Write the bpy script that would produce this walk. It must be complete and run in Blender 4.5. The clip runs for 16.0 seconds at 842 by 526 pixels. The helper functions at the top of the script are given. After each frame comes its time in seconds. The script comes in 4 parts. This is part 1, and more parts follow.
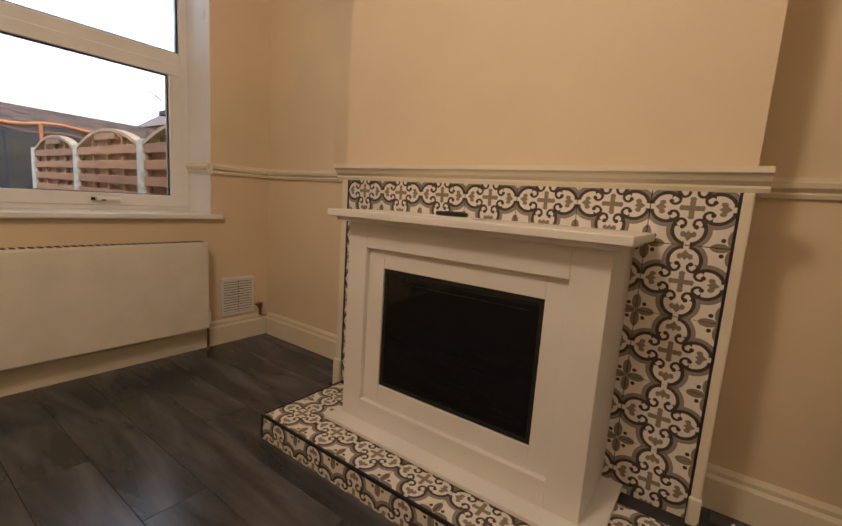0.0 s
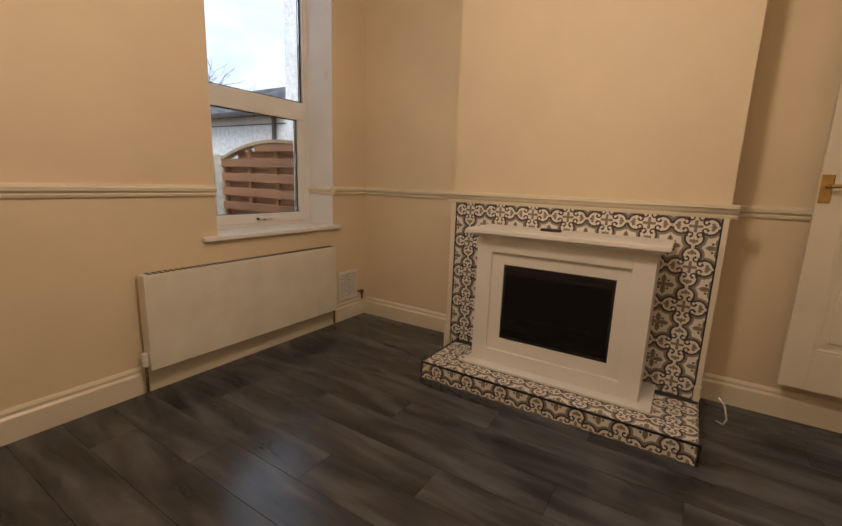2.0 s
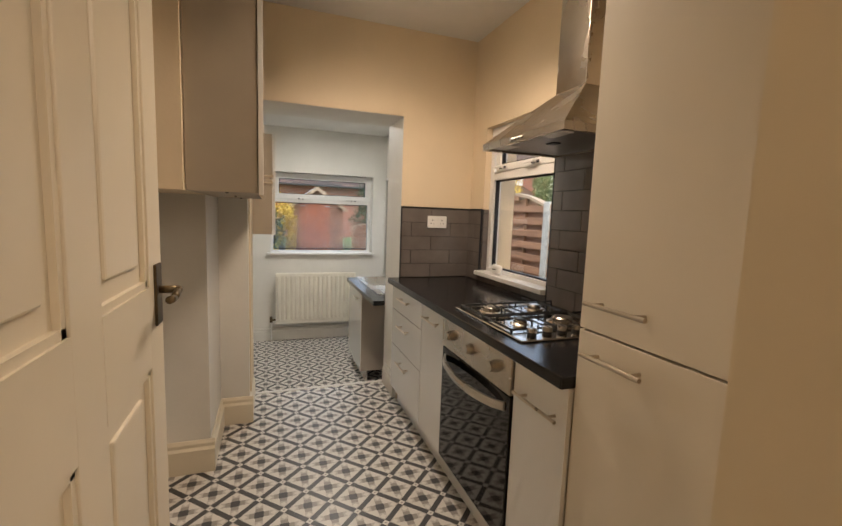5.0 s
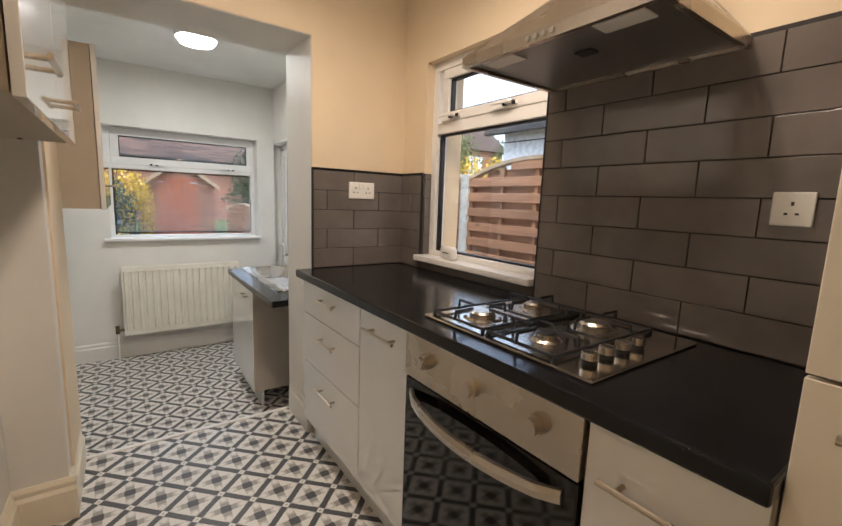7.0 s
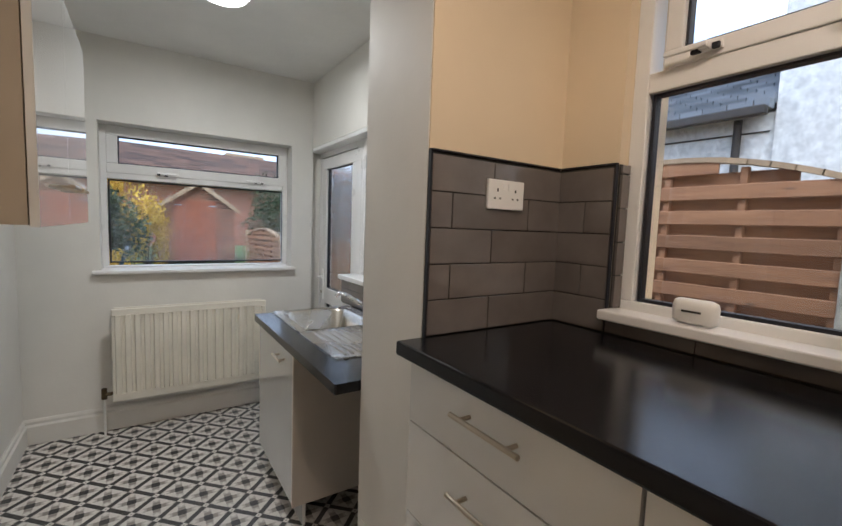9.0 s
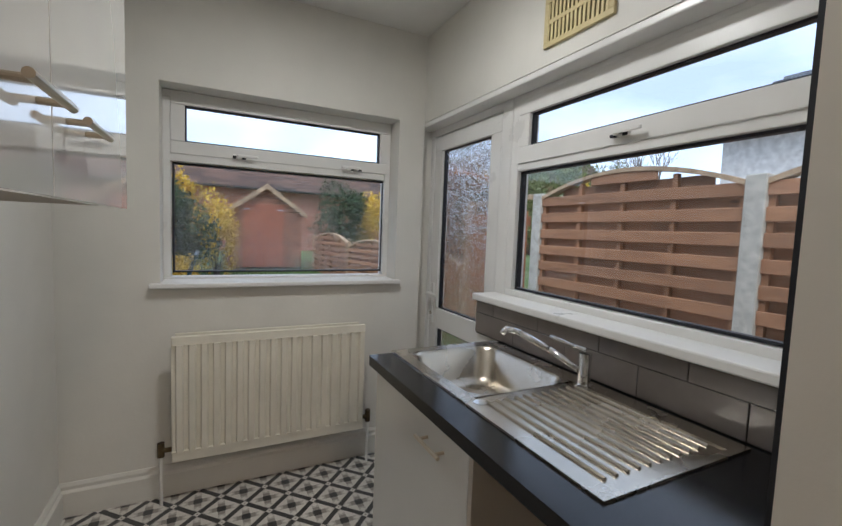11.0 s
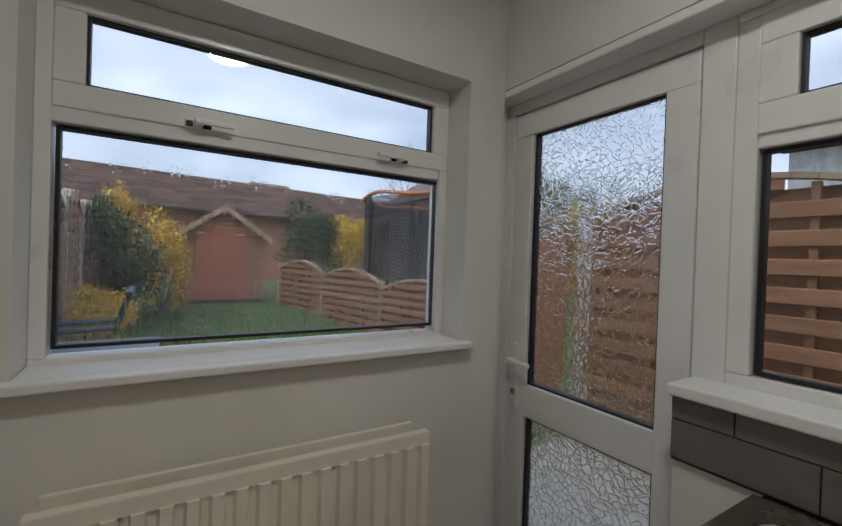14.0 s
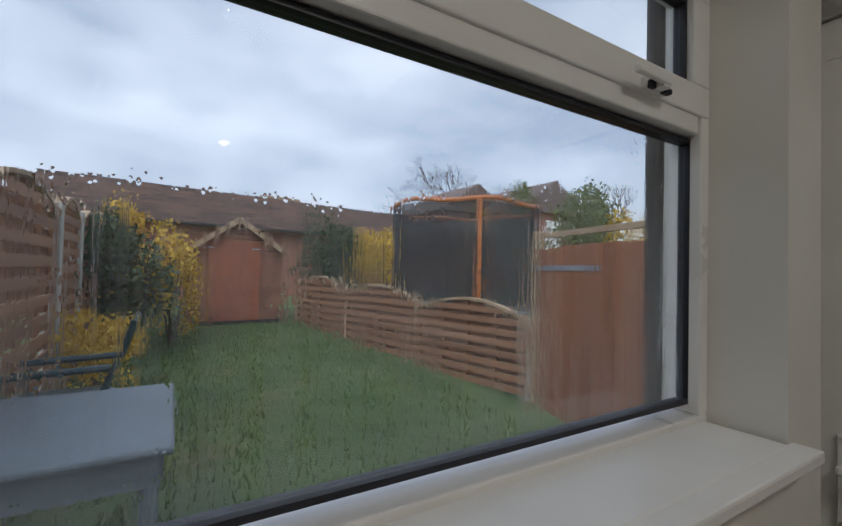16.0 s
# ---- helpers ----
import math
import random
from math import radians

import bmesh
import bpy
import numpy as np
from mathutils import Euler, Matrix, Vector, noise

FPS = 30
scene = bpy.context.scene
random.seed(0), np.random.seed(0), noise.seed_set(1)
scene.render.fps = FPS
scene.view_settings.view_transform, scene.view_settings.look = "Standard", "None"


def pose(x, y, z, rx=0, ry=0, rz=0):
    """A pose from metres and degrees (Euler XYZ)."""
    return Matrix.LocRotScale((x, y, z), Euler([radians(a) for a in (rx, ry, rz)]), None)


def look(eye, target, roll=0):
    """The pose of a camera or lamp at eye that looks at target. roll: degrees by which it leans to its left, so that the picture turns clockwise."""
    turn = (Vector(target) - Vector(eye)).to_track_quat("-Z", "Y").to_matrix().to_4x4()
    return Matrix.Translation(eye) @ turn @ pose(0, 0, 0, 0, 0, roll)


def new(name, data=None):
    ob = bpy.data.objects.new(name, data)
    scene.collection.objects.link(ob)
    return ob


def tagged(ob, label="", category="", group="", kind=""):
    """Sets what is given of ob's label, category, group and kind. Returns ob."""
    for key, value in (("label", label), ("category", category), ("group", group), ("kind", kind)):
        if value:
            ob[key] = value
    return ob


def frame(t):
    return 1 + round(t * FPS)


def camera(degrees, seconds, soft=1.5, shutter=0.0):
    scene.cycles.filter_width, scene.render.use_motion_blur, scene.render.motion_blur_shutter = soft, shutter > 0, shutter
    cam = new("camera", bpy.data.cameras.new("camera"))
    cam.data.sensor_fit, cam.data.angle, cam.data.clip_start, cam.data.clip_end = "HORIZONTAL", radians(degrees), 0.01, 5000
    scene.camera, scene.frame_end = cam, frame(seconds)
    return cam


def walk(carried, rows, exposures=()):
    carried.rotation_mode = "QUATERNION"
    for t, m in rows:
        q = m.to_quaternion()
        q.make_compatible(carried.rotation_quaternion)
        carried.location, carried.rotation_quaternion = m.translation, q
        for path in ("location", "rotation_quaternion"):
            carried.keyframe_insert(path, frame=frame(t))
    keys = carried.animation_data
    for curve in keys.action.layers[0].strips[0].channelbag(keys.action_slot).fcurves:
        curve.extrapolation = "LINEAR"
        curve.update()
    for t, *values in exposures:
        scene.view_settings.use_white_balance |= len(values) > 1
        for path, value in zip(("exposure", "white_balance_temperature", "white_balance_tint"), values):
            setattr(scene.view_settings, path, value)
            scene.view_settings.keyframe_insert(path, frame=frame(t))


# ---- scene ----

####

Exercise instructions - Write out the whole listing again, exactly, with no pictures.

Task output -
Write the bpy script that would produce this walk. It must be complete and run in Blender 4.5. The clip runs for 16.0 seconds at 842 by 526 pixels. The helper functions at the top of the script are given. After each frame comes its time in seconds. The script comes in 4 parts. This is part 1, and more parts follow.
0.0 s
2.0 s
5.0 s
7.0 s
9.0 s
11.0 s
14.0 s
16.0 s
# ---- helpers ----
import math
import random
from math import radians

import bmesh
import bpy
import numpy as np
from mathutils import Euler, Matrix, Vector, noise

FPS = 30
scene = bpy.context.scene
random.seed(0), np.random.seed(0), noise.seed_set(1)
scene.render.fps = FPS
scene.view_settings.view_transform, scene.view_settings.look = "Standard", "None"


def pose(x, y, z, rx=0, ry=0, rz=0):
    """A pose from metres and degrees (Euler XYZ)."""
    return Matrix.LocRotScale((x, y, z), Euler([radians(a) for a in (rx, ry, rz)]), None)


def look(eye, target, roll=0):
    """The pose of a camera or lamp at eye that looks at target. roll: degrees by which it leans to its left, so that the picture turns clockwise."""
    turn = (Vector(target) - Vector(eye)).to_track_quat("-Z", "Y").to_matrix().to_4x4()
    return Matrix.Translation(eye) @ turn @ pose(0, 0, 0, 0, 0, roll)


def new(name, data=None):
    ob = bpy.data.objects.new(name, data)
    scene.collection.objects.link(ob)
    return ob


def tagged(ob, label="", category="", group="", kind=""):
    """Sets what is given of ob's label, category, group and kind. Returns ob."""
    for key, value in (("label", label), ("category", category), ("group", group), ("kind", kind)):
        if value:
            ob[key] = value
    return ob


def frame(t):
    return 1 + round(t * FPS)


def camera(degrees, seconds, soft=1.5, shutter=0.0):
    scene.cycles.filter_width, scene.render.use_motion_blur, scene.render.motion_blur_shutter = soft, shutter > 0, shutter
    cam = new("camera", bpy.data.cameras.new("camera"))
    cam.data.sensor_fit, cam.data.angle, cam.data.clip_start, cam.data.clip_end = "HORIZONTAL", radians(degrees), 0.01, 5000
    scene.camera, scene.frame_end = cam, frame(seconds)
    return cam


def walk(carried, rows, exposures=()):
    carried.rotation_mode = "QUATERNION"
    for t, m in rows:
        q = m.to_quaternion()
        q.make_compatible(carried.rotation_quaternion)
        carried.location, carried.rotation_quaternion = m.translation, q
        for path in ("location", "rotation_quaternion"):
            carried.keyframe_insert(path, frame=frame(t))
    keys = carried.animation_data
    for curve in keys.action.layers[0].strips[0].channelbag(keys.action_slot).fcurves:
        curve.extrapolation = "LINEAR"
        curve.update()
    for t, *values in exposures:
        scene.view_settings.use_white_balance |= len(values) > 1
        for path, value in zip(("exposure", "white_balance_temperature", "white_balance_tint"), values):
            setattr(scene.view_settings, path, value)
            scene.view_settings.keyframe_insert(path, frame=frame(t))


# ---- scene ----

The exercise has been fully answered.